[Scripts that build animated scenes]
*-*-*

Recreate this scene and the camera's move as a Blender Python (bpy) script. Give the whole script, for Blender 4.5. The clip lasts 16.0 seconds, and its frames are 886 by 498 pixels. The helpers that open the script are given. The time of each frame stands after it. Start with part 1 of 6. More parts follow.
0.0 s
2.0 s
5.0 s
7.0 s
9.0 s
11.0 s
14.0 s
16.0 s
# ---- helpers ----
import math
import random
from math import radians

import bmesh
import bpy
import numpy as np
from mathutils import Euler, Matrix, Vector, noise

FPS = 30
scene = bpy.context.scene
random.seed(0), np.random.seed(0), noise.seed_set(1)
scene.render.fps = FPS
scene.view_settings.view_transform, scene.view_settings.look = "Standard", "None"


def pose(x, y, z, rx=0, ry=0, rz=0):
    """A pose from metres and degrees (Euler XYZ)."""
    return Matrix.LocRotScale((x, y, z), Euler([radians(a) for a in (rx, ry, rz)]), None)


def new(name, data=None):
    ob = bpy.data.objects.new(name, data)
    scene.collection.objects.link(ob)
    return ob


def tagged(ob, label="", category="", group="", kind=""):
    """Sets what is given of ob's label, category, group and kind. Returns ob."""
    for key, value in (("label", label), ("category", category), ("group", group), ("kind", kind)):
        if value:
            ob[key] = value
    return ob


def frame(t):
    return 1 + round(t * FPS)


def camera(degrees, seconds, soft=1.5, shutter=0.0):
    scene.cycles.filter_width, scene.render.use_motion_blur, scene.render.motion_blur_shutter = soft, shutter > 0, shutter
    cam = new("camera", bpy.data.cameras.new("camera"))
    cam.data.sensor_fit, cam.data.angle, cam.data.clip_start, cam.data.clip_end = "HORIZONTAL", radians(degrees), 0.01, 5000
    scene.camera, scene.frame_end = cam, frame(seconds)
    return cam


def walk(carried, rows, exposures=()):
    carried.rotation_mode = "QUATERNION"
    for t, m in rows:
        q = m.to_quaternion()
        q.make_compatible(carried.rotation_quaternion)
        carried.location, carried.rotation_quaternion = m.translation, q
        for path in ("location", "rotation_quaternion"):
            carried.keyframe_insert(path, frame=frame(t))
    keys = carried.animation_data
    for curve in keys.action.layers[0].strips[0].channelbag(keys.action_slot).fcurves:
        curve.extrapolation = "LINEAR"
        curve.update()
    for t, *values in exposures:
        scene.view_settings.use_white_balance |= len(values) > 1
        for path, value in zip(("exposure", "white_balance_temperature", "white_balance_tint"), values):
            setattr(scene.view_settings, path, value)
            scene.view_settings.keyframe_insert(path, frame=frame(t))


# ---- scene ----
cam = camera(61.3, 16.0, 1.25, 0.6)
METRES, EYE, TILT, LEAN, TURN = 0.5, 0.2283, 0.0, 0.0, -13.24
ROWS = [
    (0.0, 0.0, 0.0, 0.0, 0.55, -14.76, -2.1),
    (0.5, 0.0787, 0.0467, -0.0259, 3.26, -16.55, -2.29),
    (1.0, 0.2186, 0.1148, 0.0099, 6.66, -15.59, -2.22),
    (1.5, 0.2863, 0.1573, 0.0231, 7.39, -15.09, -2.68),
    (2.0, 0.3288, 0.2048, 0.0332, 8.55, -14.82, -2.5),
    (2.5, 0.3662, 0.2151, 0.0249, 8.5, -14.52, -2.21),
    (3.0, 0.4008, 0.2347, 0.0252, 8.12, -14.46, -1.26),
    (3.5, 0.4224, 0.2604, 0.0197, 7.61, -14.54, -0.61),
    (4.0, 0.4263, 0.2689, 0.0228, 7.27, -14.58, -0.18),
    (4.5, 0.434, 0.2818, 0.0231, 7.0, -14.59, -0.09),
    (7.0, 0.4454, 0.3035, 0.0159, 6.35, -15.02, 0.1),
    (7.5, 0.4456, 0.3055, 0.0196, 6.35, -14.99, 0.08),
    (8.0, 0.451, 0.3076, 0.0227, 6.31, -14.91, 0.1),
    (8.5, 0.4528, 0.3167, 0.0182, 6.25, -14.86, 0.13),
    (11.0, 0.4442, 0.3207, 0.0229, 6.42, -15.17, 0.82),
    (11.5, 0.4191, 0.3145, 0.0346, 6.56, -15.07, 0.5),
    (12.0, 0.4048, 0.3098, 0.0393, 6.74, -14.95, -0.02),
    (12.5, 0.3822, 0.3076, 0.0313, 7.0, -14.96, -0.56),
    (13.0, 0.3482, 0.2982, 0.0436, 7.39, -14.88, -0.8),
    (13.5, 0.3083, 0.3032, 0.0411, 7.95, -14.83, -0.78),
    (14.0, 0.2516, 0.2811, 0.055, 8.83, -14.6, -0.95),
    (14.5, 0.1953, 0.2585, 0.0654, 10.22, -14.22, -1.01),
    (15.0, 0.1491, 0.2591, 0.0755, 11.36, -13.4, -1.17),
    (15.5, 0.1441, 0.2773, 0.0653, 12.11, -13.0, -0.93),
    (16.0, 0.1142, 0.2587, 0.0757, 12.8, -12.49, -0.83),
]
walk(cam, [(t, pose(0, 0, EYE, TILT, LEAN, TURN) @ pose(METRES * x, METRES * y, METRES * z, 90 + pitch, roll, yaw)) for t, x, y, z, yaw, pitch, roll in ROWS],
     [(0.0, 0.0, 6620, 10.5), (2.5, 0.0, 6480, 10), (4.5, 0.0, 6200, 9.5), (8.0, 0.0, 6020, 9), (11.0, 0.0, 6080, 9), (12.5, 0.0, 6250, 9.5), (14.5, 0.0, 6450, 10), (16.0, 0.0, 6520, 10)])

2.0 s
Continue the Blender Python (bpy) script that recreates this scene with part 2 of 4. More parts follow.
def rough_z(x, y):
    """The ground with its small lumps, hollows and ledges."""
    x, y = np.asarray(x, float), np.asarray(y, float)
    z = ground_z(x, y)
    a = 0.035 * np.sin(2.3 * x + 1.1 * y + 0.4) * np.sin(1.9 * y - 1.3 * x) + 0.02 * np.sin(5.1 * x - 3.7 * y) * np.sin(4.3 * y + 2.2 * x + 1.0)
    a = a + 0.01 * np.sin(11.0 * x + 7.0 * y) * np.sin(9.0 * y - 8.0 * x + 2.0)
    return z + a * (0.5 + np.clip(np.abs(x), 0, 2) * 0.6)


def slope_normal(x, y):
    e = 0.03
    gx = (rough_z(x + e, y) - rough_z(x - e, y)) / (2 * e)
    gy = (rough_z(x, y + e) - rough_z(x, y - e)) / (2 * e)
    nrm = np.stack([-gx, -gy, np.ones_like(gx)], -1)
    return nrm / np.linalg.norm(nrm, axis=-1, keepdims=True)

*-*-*

Begin with the line that has "from mathutils import" in the listing above and end after the line that has "shutter > 0, shutter"; output those lines exactly.

The solution:
from mathutils import Euler, Matrix, Vector, noise

FPS = 30
scene = bpy.context.scene
random.seed(0), np.random.seed(0), noise.seed_set(1)
scene.render.fps = FPS
scene.view_settings.view_transform, scene.view_settings.look = "Standard", "None"


def pose(x, y, z, rx=0, ry=0, rz=0):
    """A pose from metres and degrees (Euler XYZ)."""
    return Matrix.LocRotScale((x, y, z), Euler([radians(a) for a in (rx, ry, rz)]), None)


def new(name, data=None):
    ob = bpy.data.objects.new(name, data)
    scene.collection.objects.link(ob)
    return ob


def tagged(ob, label="", category="", group="", kind=""):
    """Sets what is given of ob's label, category, group and kind. Returns ob."""
    for key, value in (("label", label), ("category", category), ("group", group), ("kind", kind)):
        if value:
            ob[key] = value
    return ob


def frame(t):
    return 1 + round(t * FPS)


def camera(degrees, seconds, soft=1.5, shutter=0.0):
    scene.cycles.filter_width, scene.render.use_motion_blur, scene.render.motion_blur_shutter = soft, shutter > 0, shutter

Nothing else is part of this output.